Karina clawed at her wrist braces, trying to yank them.
"Get off me, you—"
Hands seized Kendra around the waist.
Strong.
Unyielding.
She was lifted bodily off Karina and hauled backward, feet slipping against the floor.
"Enough!" a voice roared in her ear.
Not a teacher.
Dominic.
He spun her away from the lockers, keeping his body between her and Karina.
She twisted in his grip, adrenaline roaring.
"Put me down!" she snarled. "I'm not done!"
"You're done," he snapped. "Your wrists are done. You want to undo all the healing in one day?"
His words cut through the haze.
Pain flared full force as the adrenaline dipped.
Her wrists throbbed in time with her heartbeat, a low, insistent ache turning sharp.
Karina pushed herself upright, hair mussed, smudged makeup, breathing hard.
The hallway buzzed with energy.
A ring of students circled them, phones out, eyes wide.
Someone shouted, "Teacher coming!"
No one moved.
Karina's gaze fixed on Dominic's hands.
Wrapped around Kendra's waist.
Holding her like she was something to protect.
Something precious.
"You cheated on me with her," Karina said, voice shaking. "You humiliated me and cheated on me with her."
"No," Dominic said, voice low but carrying. "I didn't."
She laughed, ugly and sharp. "You expect me to believe that?" she demanded. "You expect everyone to believe that? That you just… what?

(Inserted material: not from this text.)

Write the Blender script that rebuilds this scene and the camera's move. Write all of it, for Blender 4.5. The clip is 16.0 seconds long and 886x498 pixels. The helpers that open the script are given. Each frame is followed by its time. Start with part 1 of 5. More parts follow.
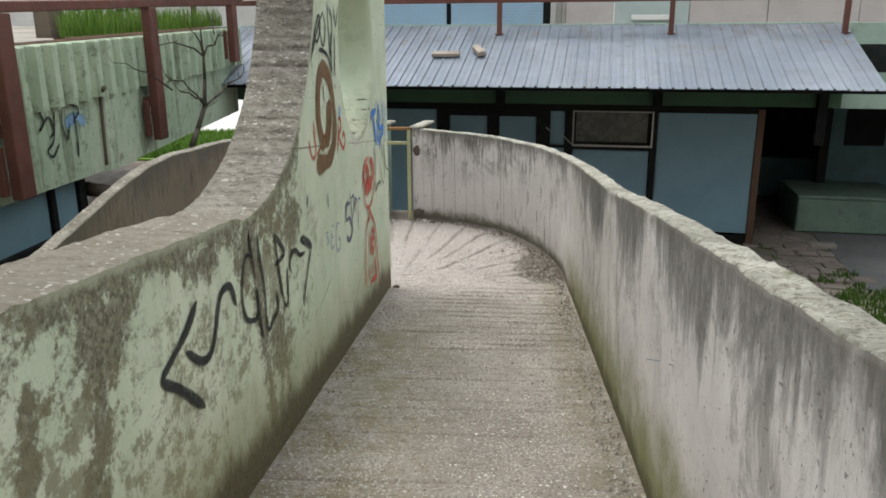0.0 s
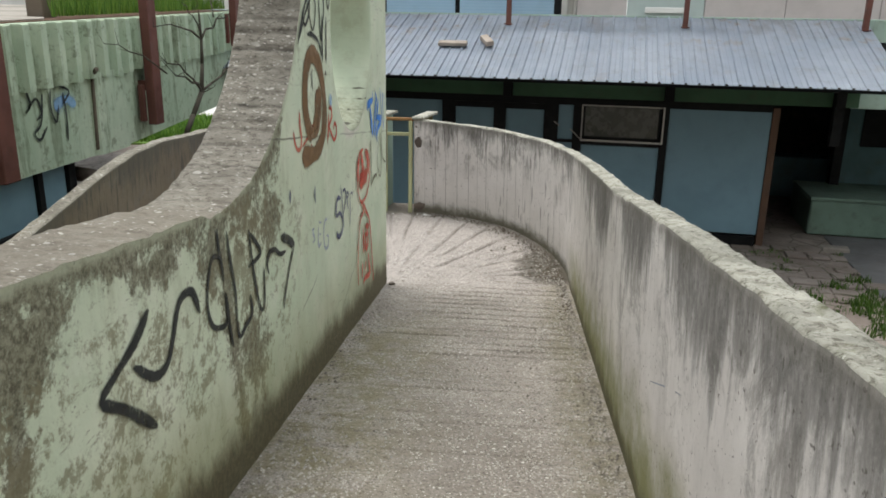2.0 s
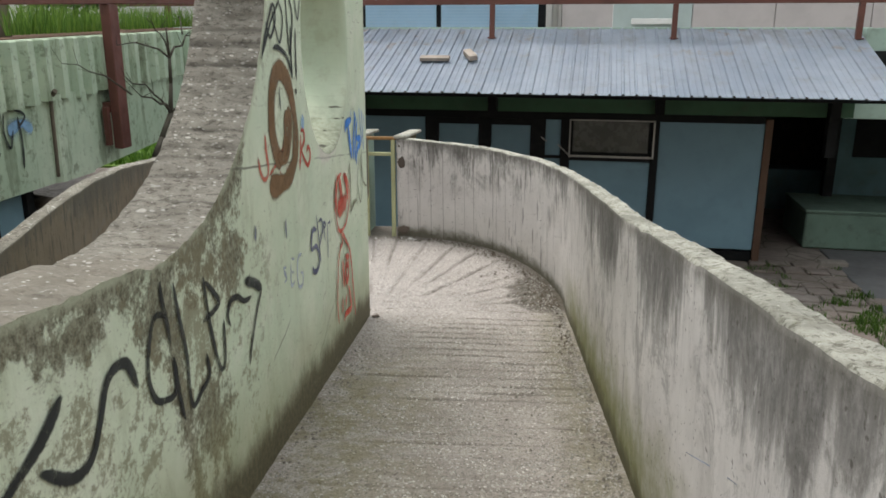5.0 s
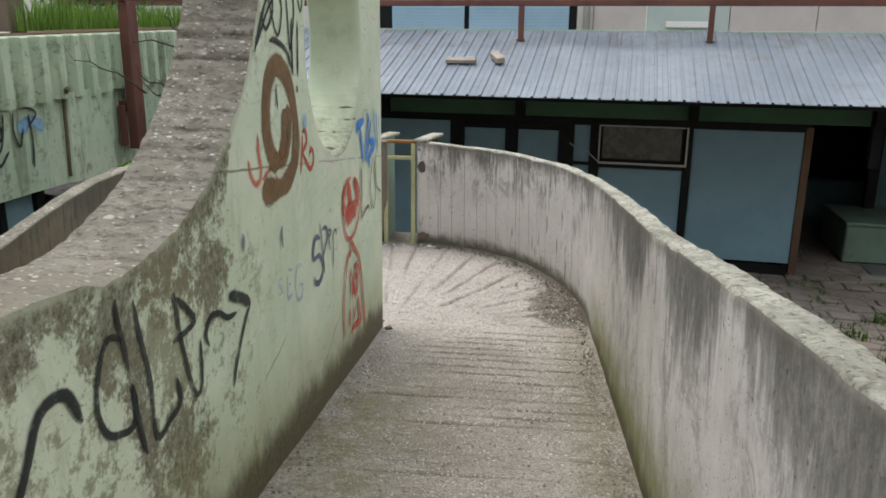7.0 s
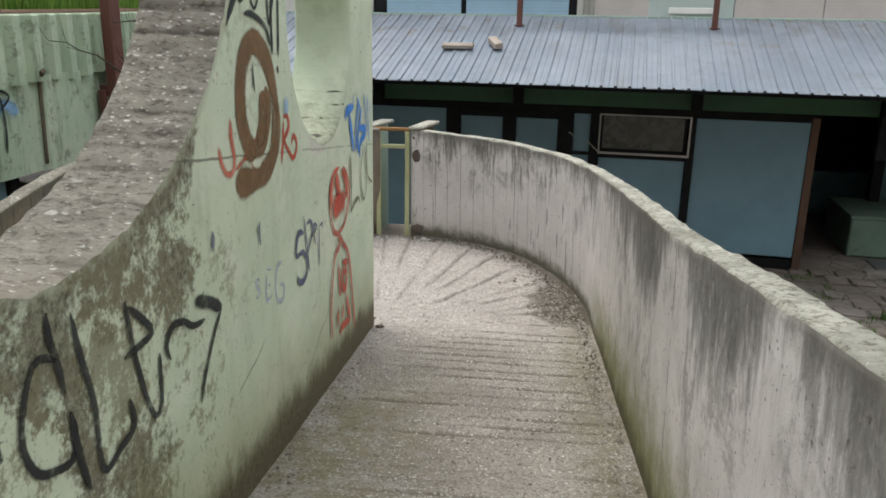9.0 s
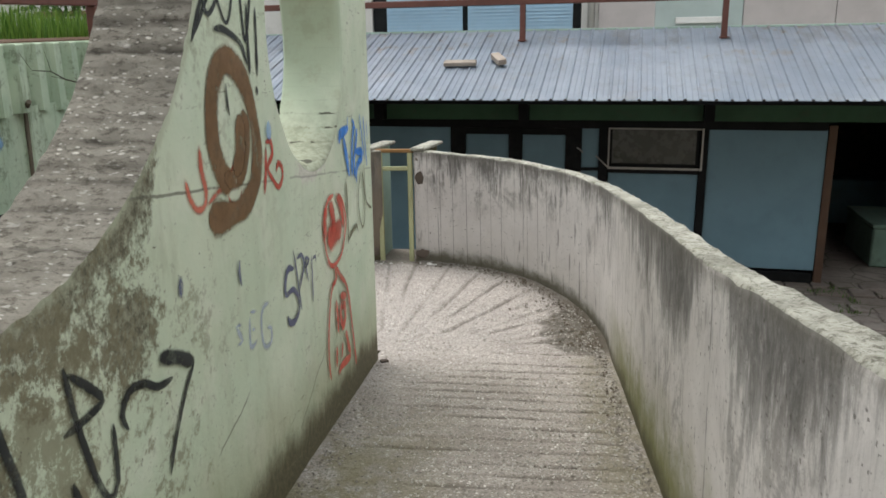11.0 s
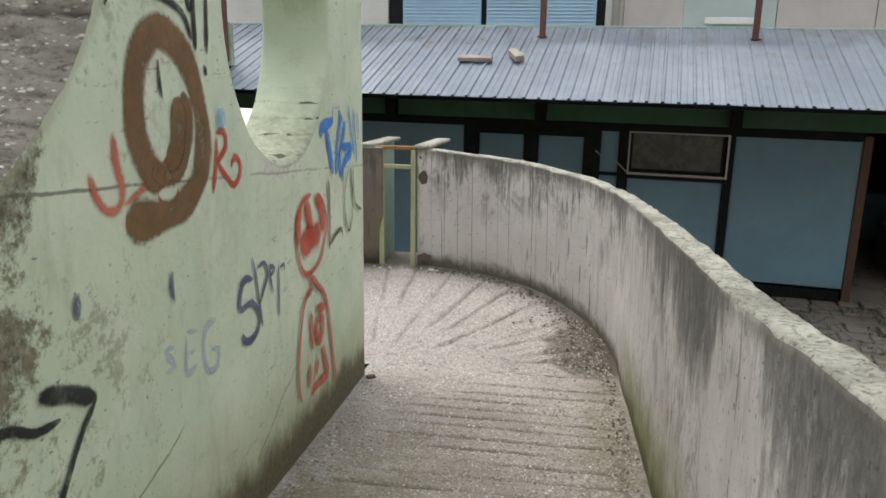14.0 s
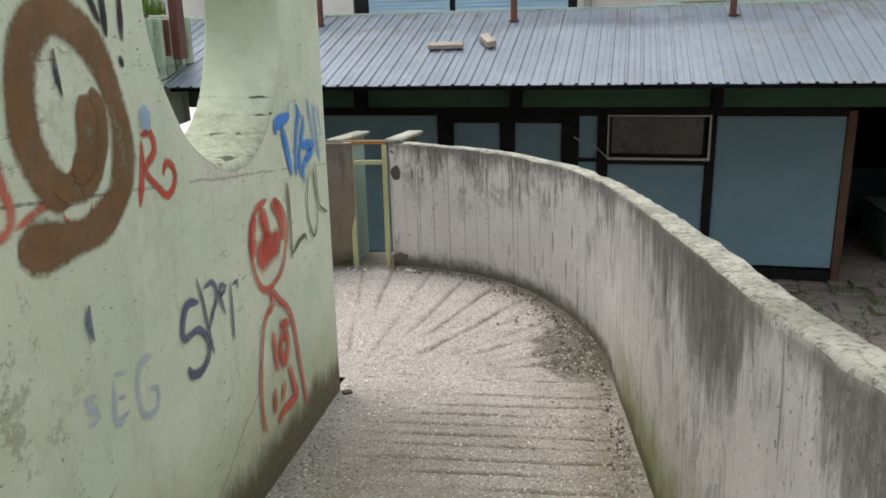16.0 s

Magically fell on her lips after breaking my heart?"
Kendra felt everyone's eyes shift between them.
Waiting.
Judging.
Dominic's grip tightened fractionally.
"Kendra didn't steal me," he said, louder now. "And I didn't cheat on you."
Karina scoffed. "Then what do you call this?" she snapped, gesturing between him and Kendra. "What do you call showing up with her every day, carrying her stuff, acting like she's the only girl in this entire school?"
Silence pooled.
His next words came out like they'd been pulled from somewhere deep and inevitable.
"I call it what it is," he said.
He stepped slightly to the side, so he was no longer partly behind Kendra, but next to her.
His hand stayed at her waist.
His jaw was set.
His eyes were tired and fierce at the same time.
"Kendra didn't replace you," he said to Karina, to the crowd, to the whole damn hallway. "She didn't take anything from you. Because what she is to me…"
His throat worked.
Robin and Antonio went still.
Two of his other friends sucked in a breath, like they knew what was coming.
He met Karina's eyes, then glanced down at Kendra for a flicker of a second.
Finally, he said it.
"She's, my mate."
The word dropped into silence like a stone.
Mate.
The hall went even quieter.
Karina went pale.
His friends stared.
Some kids looked confused.
Others—wolves lurking under human faces, even if Kendra couldn't see it—stiffened.
Kendra's brain stuttered.
Mate?
What?
Like… boyfriend?
Like… partner?
Like… dog?
The word felt heavy in the air, strange and sharp, as if it carried more weight than just something a boyfriend might say when he was being dramatic.
Karina shook her head, lips curling.
"Don't you dare," she spat. "Don't you dare stand there and say that with her."
Dominic didn't flinch.
He didn't look away.
He just repeated, voice low and absolute,
"She's, my mate."
And for the first time since she'd come to this school, since she'd fallen, since she'd woken up in casts and let him into her life—
Kendra realized there was a whole layer of him she still didn't understand.
And she had just been dragged into the dead center of it.